The Beijing Olympics gives GE a chance to showcase itself not only in China, but in other emerging markets looking to build infrastructure, some analysts say.
"They want to get the name recognition out there for sure, make themselves a trusted go-to name in a lot of these areas," said Mark Demos, portfolio manager at Fifth Third Asset Management in Minneapolis. "It's a huge opportunity in China. The opportunity is there. It's a matter of who sells the stuff," he said.
GE has been a player at previous Olympics, most recently providing power for the three Olympic villages and the broadcast center at Torino, Italy, in 2006. Its work in China, however, far outreaches previous efforts as it fits with the company's strategy of expanding into emerging markets.
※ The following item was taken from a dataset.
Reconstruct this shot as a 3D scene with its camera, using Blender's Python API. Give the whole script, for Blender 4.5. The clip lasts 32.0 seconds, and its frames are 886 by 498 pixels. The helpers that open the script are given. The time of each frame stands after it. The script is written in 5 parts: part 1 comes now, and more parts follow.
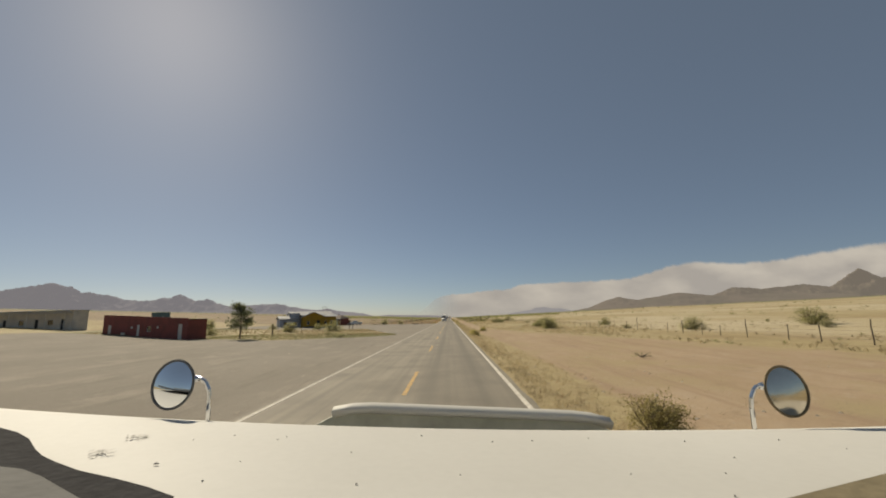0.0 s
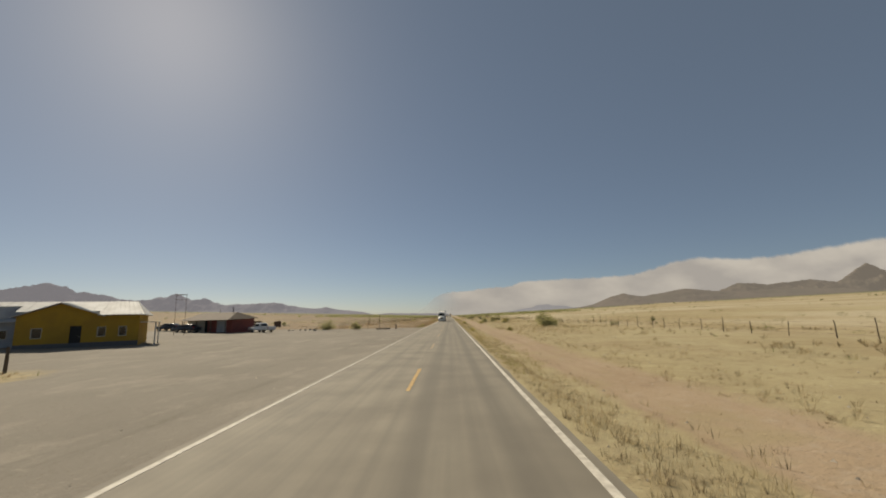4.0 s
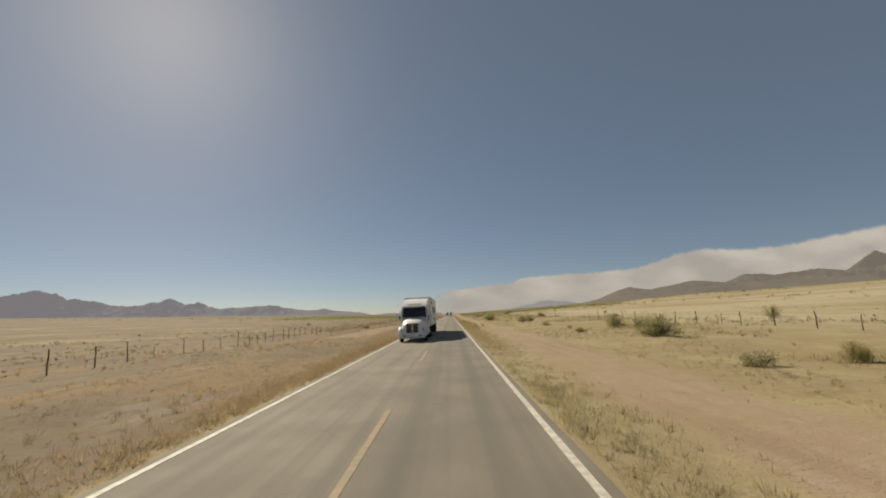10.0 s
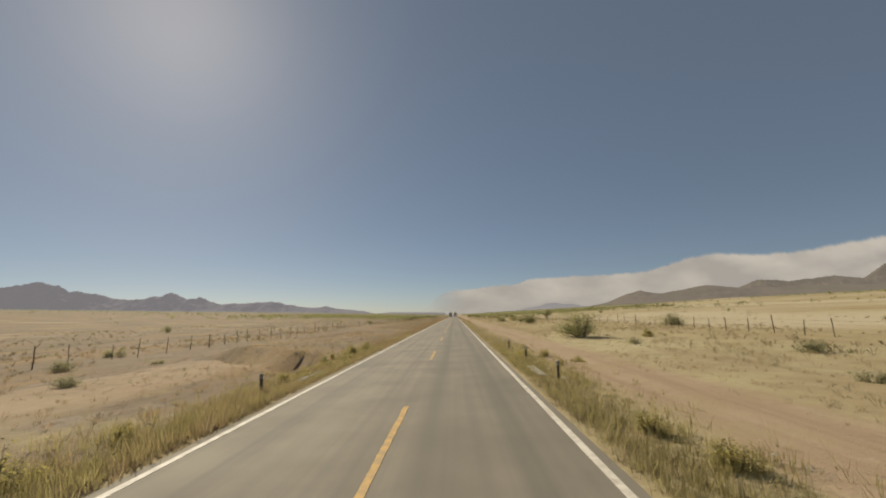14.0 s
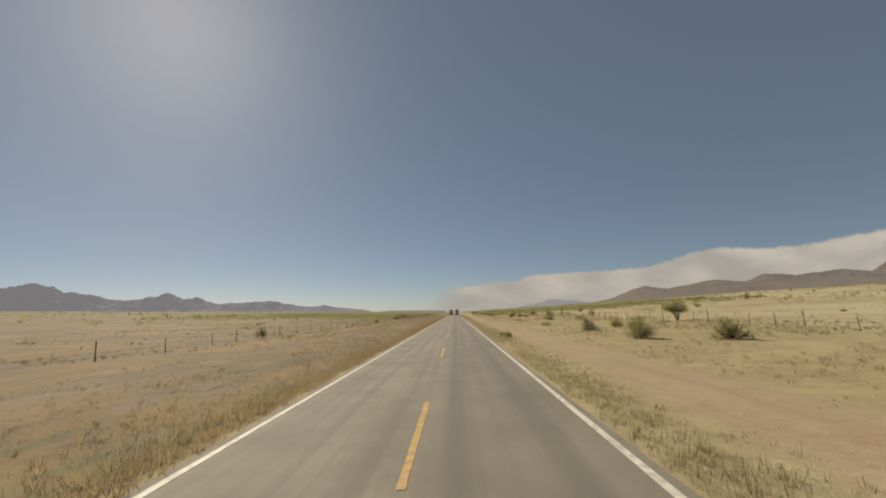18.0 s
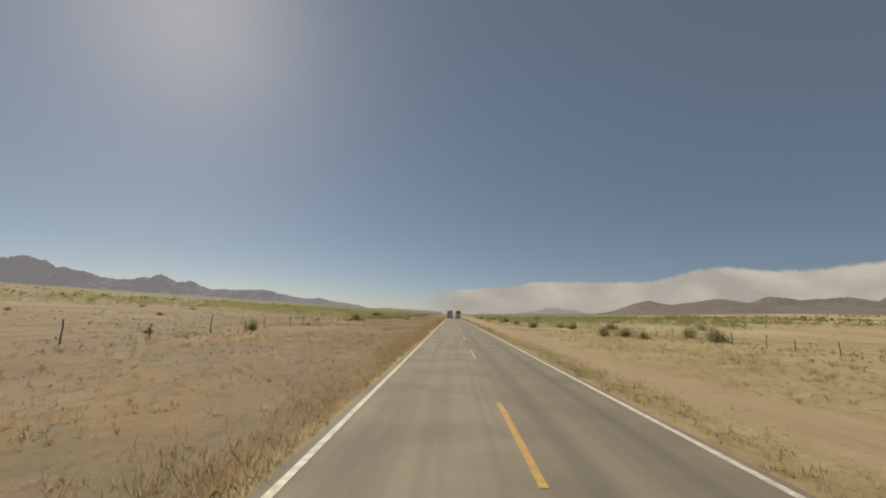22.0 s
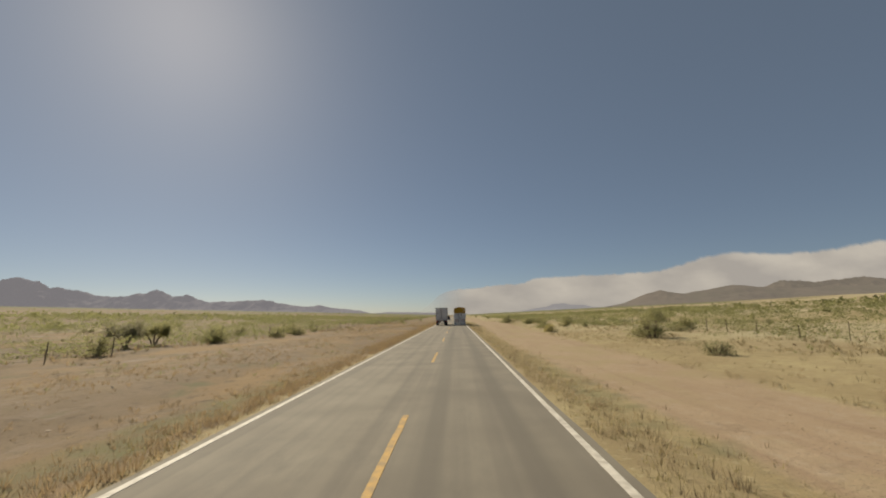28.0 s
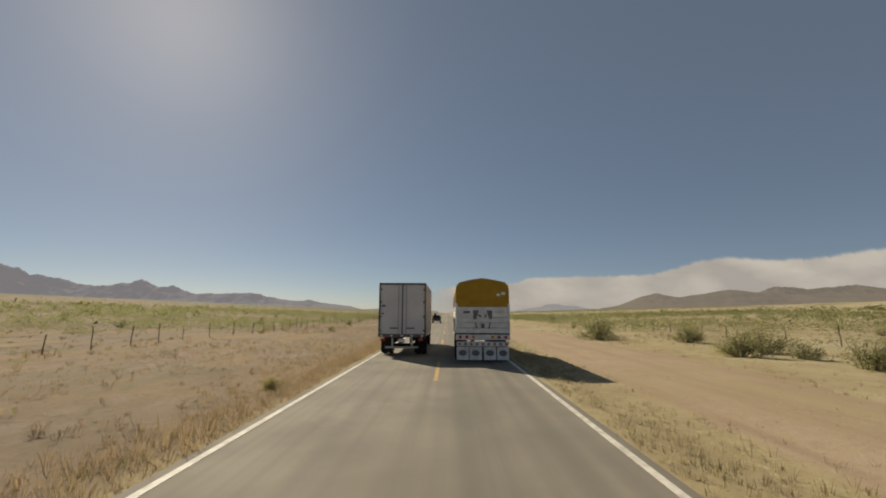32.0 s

GE has been working to boost the company's profitability by shedding slow-growth businesses, such as its plastics division, and expand into growing markets like China, India, southeast Asia, the Middle East, Africa and Latin America.
Profits at GE were $9.9 billion for the first half of the year, up by about 6 percent over the first six months of 2006. Shares of GE, which have traded in a 52-week range of between $32.20 and $40.98, closed at $38.13 on Friday.
GE earned $30 billion in emerging markets last year, with half of its profits coming from infrastructure, which manufactures big-ticket products for aviation, energy, oil and gas, transportation and water and process technologies.
The infrastructure business is a moneymaker for GE, bringing in $47.4 billion in 2006, about 30 percent of GE's revenue.
GE hopes to capitalize on its Olympics experience, moving on projects such as power and water plants and security systems for the Shanghai World Expo and Asian Games in Guangzhou, both in 2010, and in Macao where casino construction is bringing in gambling revenue that rivals Las Vegas.
"That's kind of the beauty of this," said James D. Fisher, president and chief executive of GE's consumer and industrial business in China. "The whole idea was to get good at the Olympics, what products we need to localize."
Fisher has been in China for more than five years and, with a staff of 100, builds and outfits stadiums, commercial buildings, energy and water projects and transportation such as airports and subways.
"The concept is that GE has many different businesses and we pull people from consumer, industrial, security, water, all businesses," he said. "It's one-stop shopping for the customer."